Again, it's been the natural evolution of chess but I feel that, looking back on it, that with these steps forward, we've lost something beautiful and irreplaceable along the way.
Gmabitknight: Marx, Fromm , horney think we live in age of money. It is not just my opinion. An evolution concern single people. Society as whole is degraded.
Agreed. We don' break with our past. In hitory exists the same a game , a rule, a proportion. If You know the past You understand the present time.
What about issoue wealth. You are right . That problem is very important.
Freud said a lot of people , many people are angry , bad . in Many people exists
evil. It is hidden. But in the time of war or in relationship we can see it. I mean death instinct. Lust of power chenges people in mosnters. Watch the film das experiment. This film tells about it.
Elites are cannibales. I mean symbolic cannibales.
Elite , a real elite is elite of bankers. The govern. There are not politicis or presidents at political area. There are only bankers there. Welcome to a real government. They make wars or crisises . They earn the war or crisis.

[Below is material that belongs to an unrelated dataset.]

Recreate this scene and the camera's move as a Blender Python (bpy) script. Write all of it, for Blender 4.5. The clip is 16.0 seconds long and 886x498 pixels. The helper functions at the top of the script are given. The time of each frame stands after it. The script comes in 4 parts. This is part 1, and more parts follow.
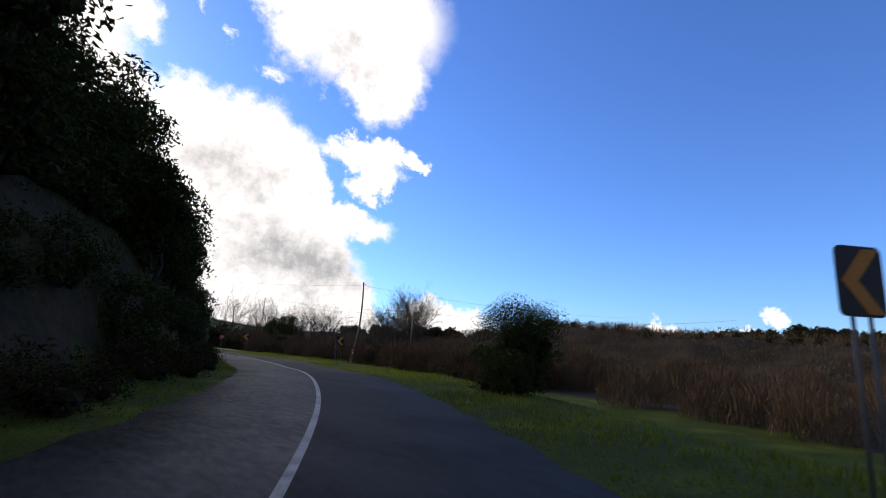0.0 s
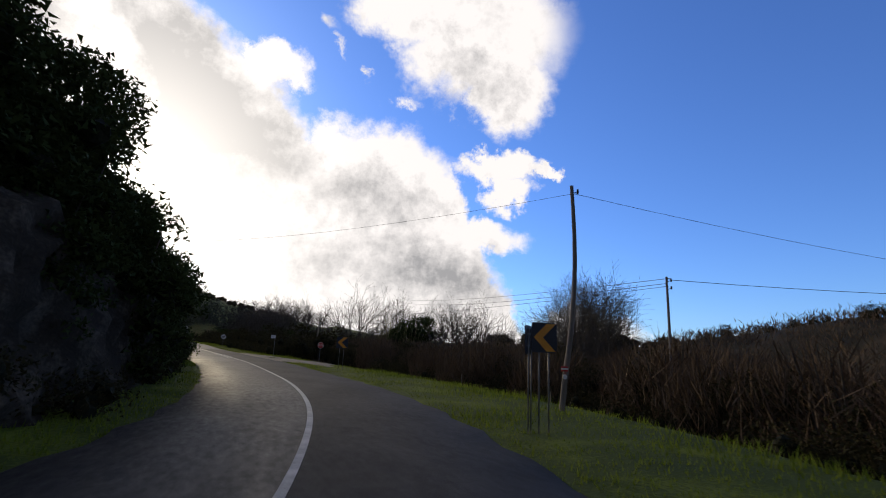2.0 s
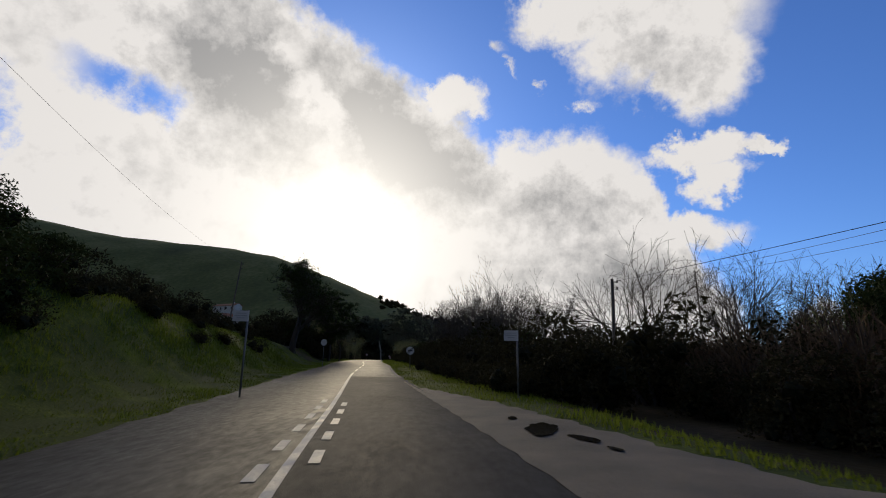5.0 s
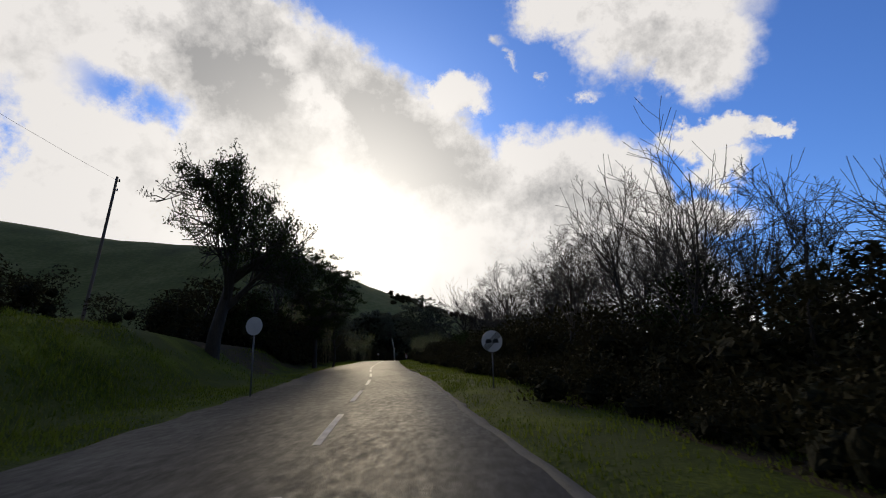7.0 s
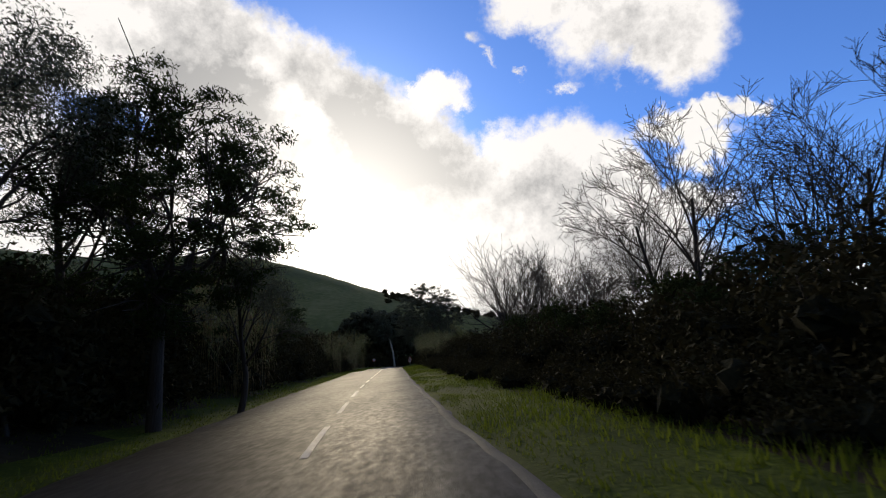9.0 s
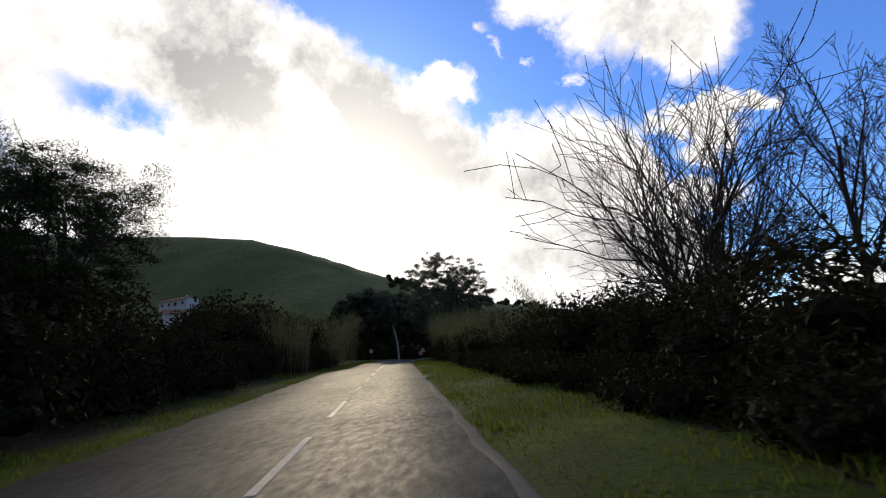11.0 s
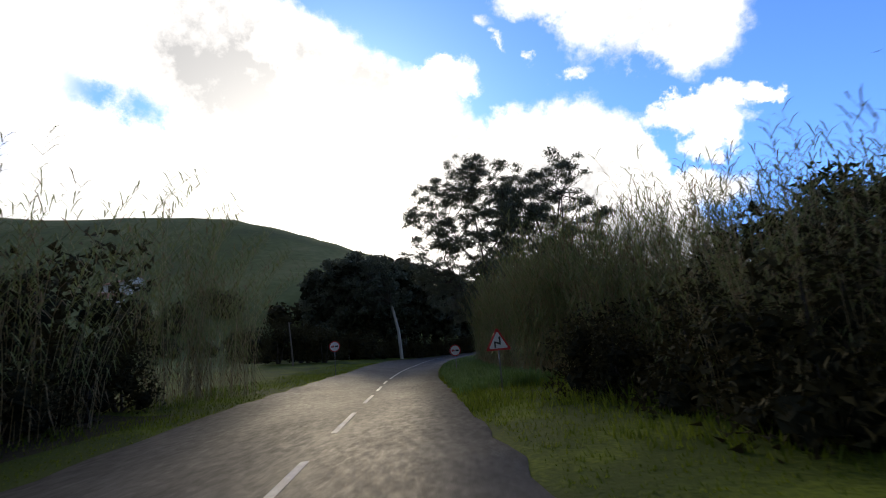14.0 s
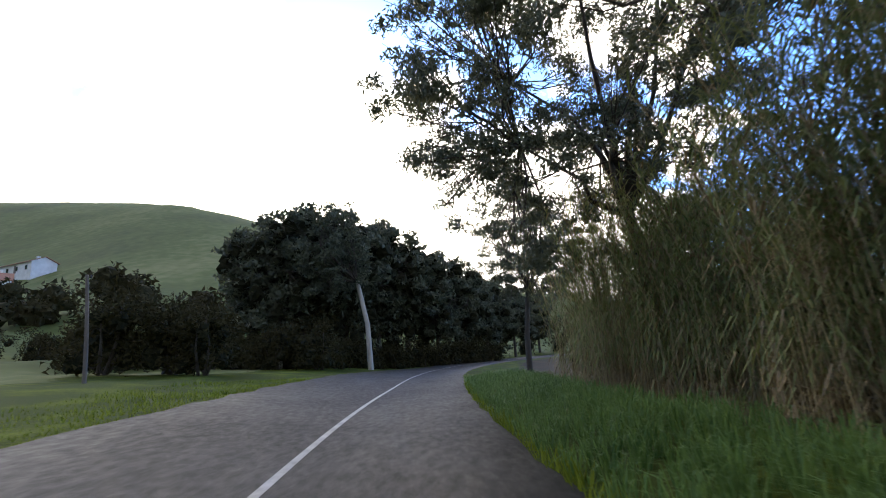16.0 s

I fear about Your Country. An international bankers want to eat Your Country.
Modern war is an economic war. Politicis are actors in hand of bankers. They are like modern artists actors in hands of sponsors.
What about chess. Agreed Morphy Fischer Anand Kasparov are in the same school of chess. Morphy was able to bring game on a new trail , road. It is enought to win Gms.
I have checked Your film. At polish the series portal there are a few sezons.
Poster scares. It looks like Rambo in space. I have checked notes. Are great.
People praise this film. I em gonna see it soon.
So basicly, memory is the most important aspect in chess, cause without it you won't remember the way to the club.
Good point
Although, I'd say being alive is even more important, if you aren't alive you can't play chess.
So it seems memory isn't the most important at all, being a living human being is.
lol, great post Tricklev.
So anyway, to whatever-his-name-is, I ask you what I did last post again: Do you disagree with my point?